The KU research team fabricated the sample by using the “Scotch tape” method, where single-molecule layers are lifted from a crystal with tape, then verified under an optical microscope. The sample contains layers of MoS2, WS2 and MoSe2 — each layer thinner than one nanometer. All three are semiconductor materials and respond to light with different colors. Based on that, the KU researchers used a laser pulse of 100 femtosecond duration to liberate some of the electrons in the top MoSe2 layer so they could move freely.
“The color of the laser pulse was chosen so that only electrons in the top layer can be liberated,” Zhao said. “We then used another laser pulse with the ‘right’ color for the bottom MoS2 layer to detect the appearance of these electrons in that layer. The second pulse was purposely arranged to arrive at the sample after the first pulse by about 1 picosecond, by letting it travel a distance 0.3 mm longer than the first.”
The team found electrons move from the top to the bottom layer in about one picosecond on average.
“If electrons were things that followed ‘common sense,’ like so-called classical particles, they’d be in the middle layer at some point during this one picosecond,” Zhao said.
The researchers used a third pulse with another color to monitor the middle layer and found no electrons. The experimental discovery of the counterintuitive transport of electrons in the stack of atomic layers was further confirmed by simulations performed by theorists Ming-Gang Ju and Xiao Cheng Zeng at the University of Nebraska-Lincoln, who co-authored the paper.
According to Zhao, the verification of quantum transport of electrons between atomic layers connected by van der Waals force is encouraging news for researchers developing new materials.
“The Stone Age, Bronze Age and Iron Age — materials have been the defining element of human history,” he said. “The modern information-technology age is largely based on silicon, which is a result of many decades of material research focused on finding new materials and developing better techniques to make them with high quality and low cost.”
Zhao said in recent decades researchers have learned to tune properties of materials by changing their size and shape on a nanometer scale. A new form of nanomaterials, known as two-dimensional materials, was discovered about a decade ago.
“They are formed by single layers of atoms or molecules,” he said. “The most well-known example is graphene, a single layer of carbon atoms. So far, about 100 types of two-dimensional materials have been discovered, such as the three used in this study. Because these atomic layers can be stacked by using van der Waals force, they opened up an entirely new route to make new functional materials.”

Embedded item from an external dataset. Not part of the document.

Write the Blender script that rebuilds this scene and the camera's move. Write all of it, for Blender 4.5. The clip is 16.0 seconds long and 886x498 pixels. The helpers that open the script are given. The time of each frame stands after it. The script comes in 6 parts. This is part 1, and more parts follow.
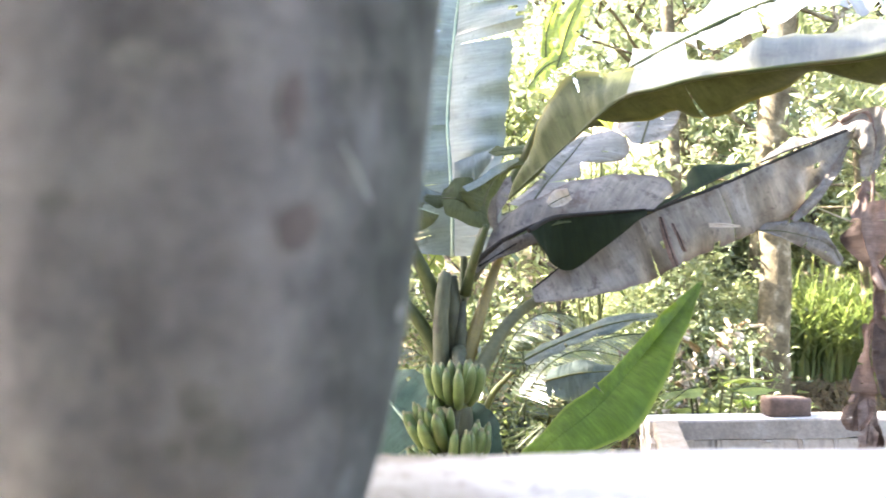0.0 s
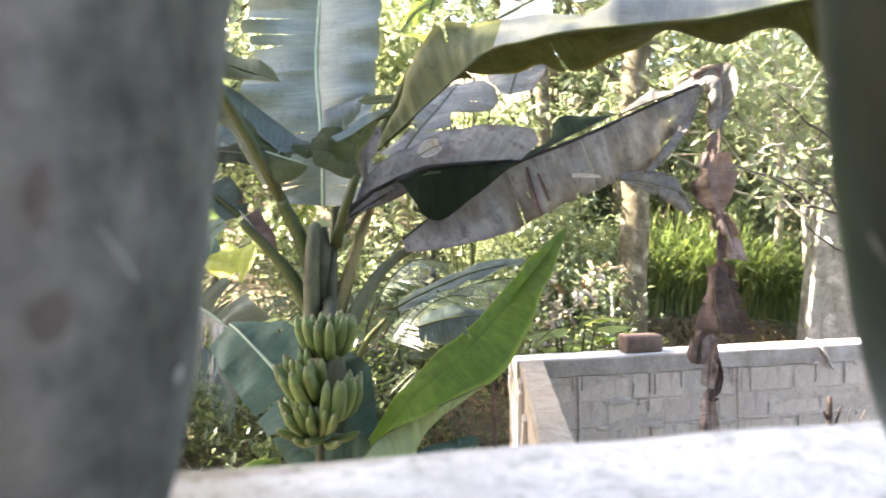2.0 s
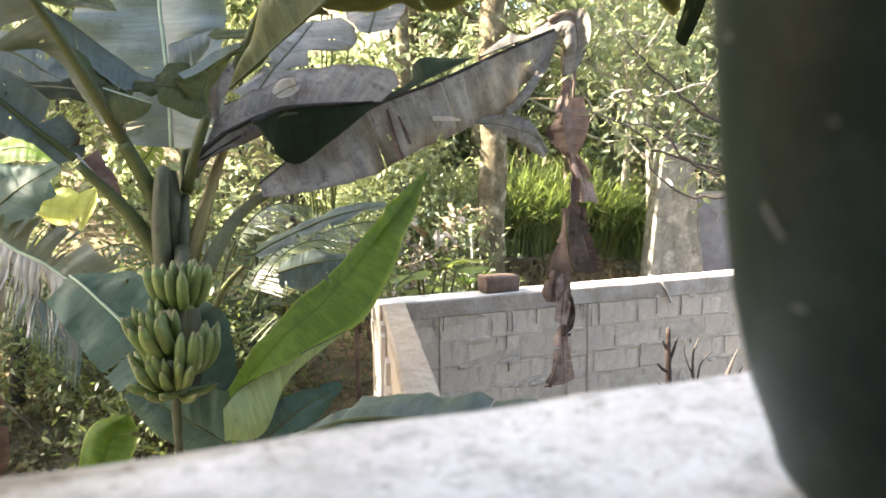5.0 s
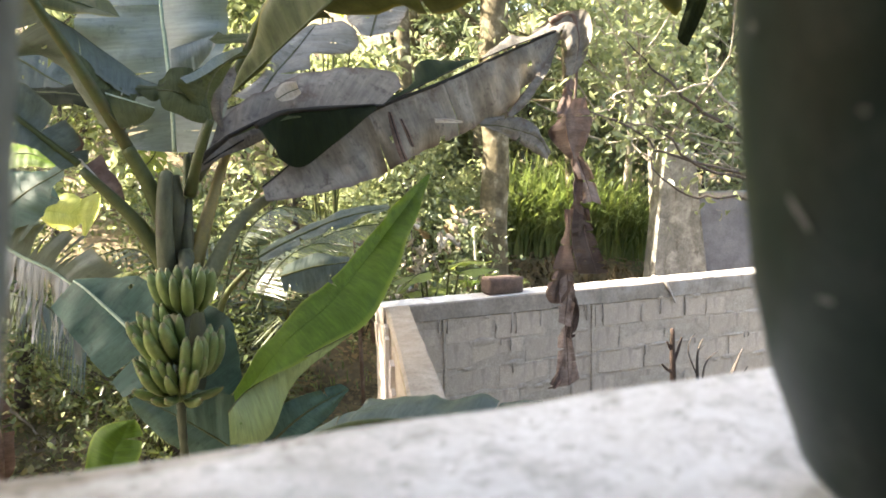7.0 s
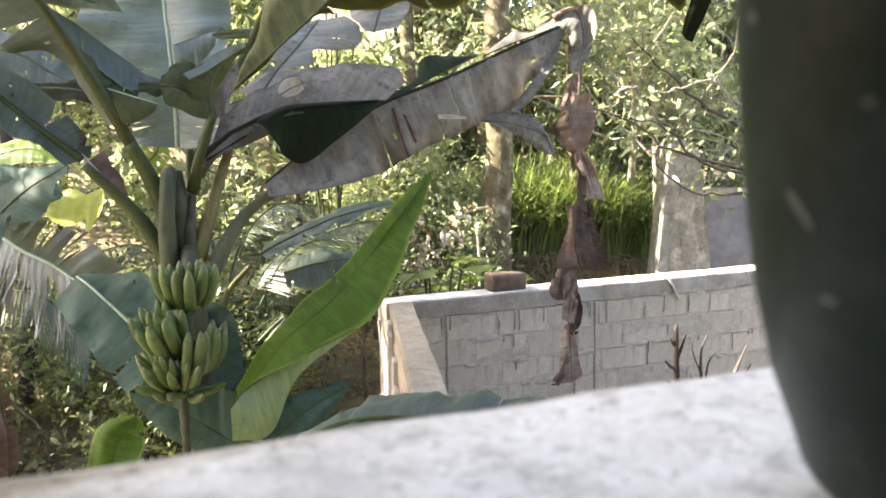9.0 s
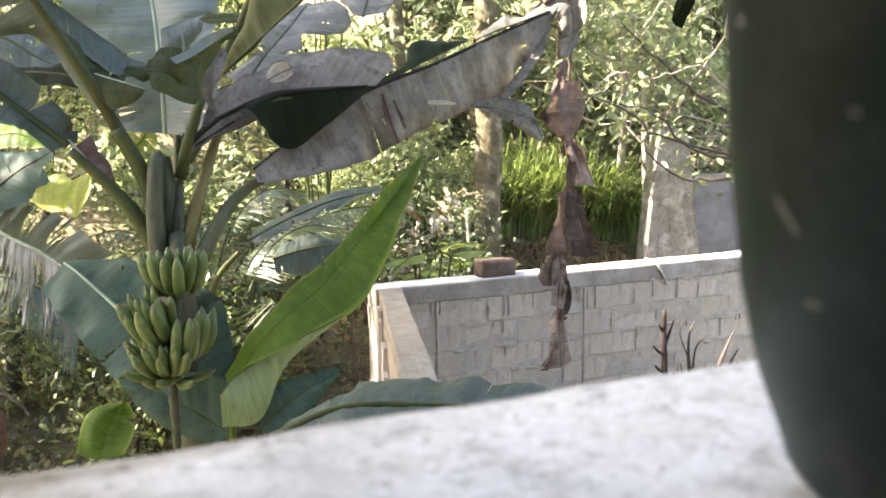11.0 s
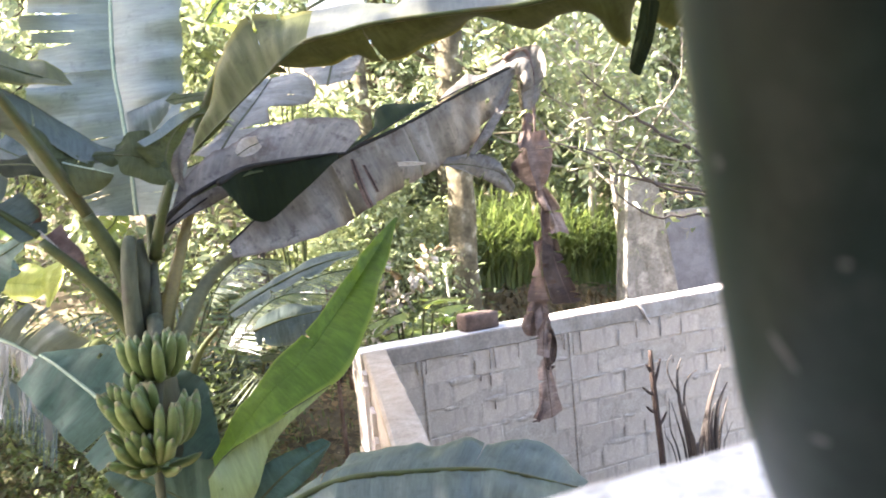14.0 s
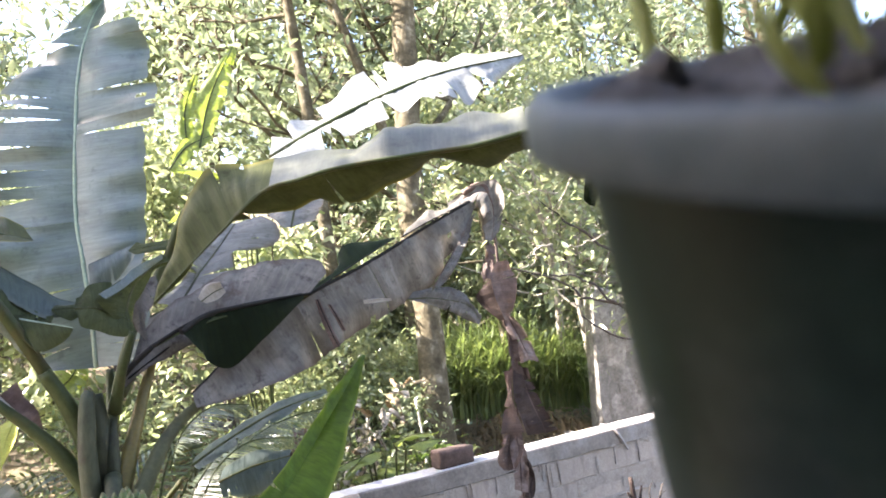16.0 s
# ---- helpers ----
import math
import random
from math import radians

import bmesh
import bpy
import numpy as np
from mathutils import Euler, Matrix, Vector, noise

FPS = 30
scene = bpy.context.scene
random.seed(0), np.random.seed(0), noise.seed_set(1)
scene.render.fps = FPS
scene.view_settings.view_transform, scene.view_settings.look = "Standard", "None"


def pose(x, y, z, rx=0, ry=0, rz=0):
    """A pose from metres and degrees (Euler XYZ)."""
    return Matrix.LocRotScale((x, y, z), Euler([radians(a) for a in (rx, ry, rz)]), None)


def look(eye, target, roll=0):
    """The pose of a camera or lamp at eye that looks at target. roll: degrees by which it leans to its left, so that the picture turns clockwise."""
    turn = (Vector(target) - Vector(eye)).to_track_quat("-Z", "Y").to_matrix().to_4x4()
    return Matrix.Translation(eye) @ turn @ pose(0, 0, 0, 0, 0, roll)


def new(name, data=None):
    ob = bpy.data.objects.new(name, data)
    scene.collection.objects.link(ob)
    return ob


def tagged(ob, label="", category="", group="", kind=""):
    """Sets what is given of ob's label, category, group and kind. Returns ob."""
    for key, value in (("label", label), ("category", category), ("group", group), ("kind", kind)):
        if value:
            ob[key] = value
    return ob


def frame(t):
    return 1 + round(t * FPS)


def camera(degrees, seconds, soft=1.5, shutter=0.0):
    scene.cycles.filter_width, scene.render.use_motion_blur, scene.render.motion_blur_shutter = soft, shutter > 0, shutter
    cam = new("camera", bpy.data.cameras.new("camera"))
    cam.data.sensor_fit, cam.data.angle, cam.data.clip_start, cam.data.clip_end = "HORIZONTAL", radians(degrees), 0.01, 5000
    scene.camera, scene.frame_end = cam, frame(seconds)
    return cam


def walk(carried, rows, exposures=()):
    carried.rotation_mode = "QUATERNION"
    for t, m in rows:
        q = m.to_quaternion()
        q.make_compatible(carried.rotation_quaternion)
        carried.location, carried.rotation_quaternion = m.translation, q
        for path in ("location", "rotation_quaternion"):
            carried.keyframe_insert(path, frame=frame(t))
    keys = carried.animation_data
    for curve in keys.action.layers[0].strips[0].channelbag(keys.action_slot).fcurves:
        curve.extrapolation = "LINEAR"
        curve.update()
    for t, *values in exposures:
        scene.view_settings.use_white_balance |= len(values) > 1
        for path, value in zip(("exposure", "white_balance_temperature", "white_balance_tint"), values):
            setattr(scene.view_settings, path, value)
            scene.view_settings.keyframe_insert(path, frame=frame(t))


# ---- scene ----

The researcher said his team’s work focused on a key requirement for such materials to be ideal for electronic and optical applications: Electrons must be able to move between these atomic layers efficiently.
“This study showed electrons can transfer between these layers in a quantum fashion, just like in other conductors and semiconductors,” he said.
The National Science Foundation funded this research. Lane was supported by the Self Graduate Fellowship.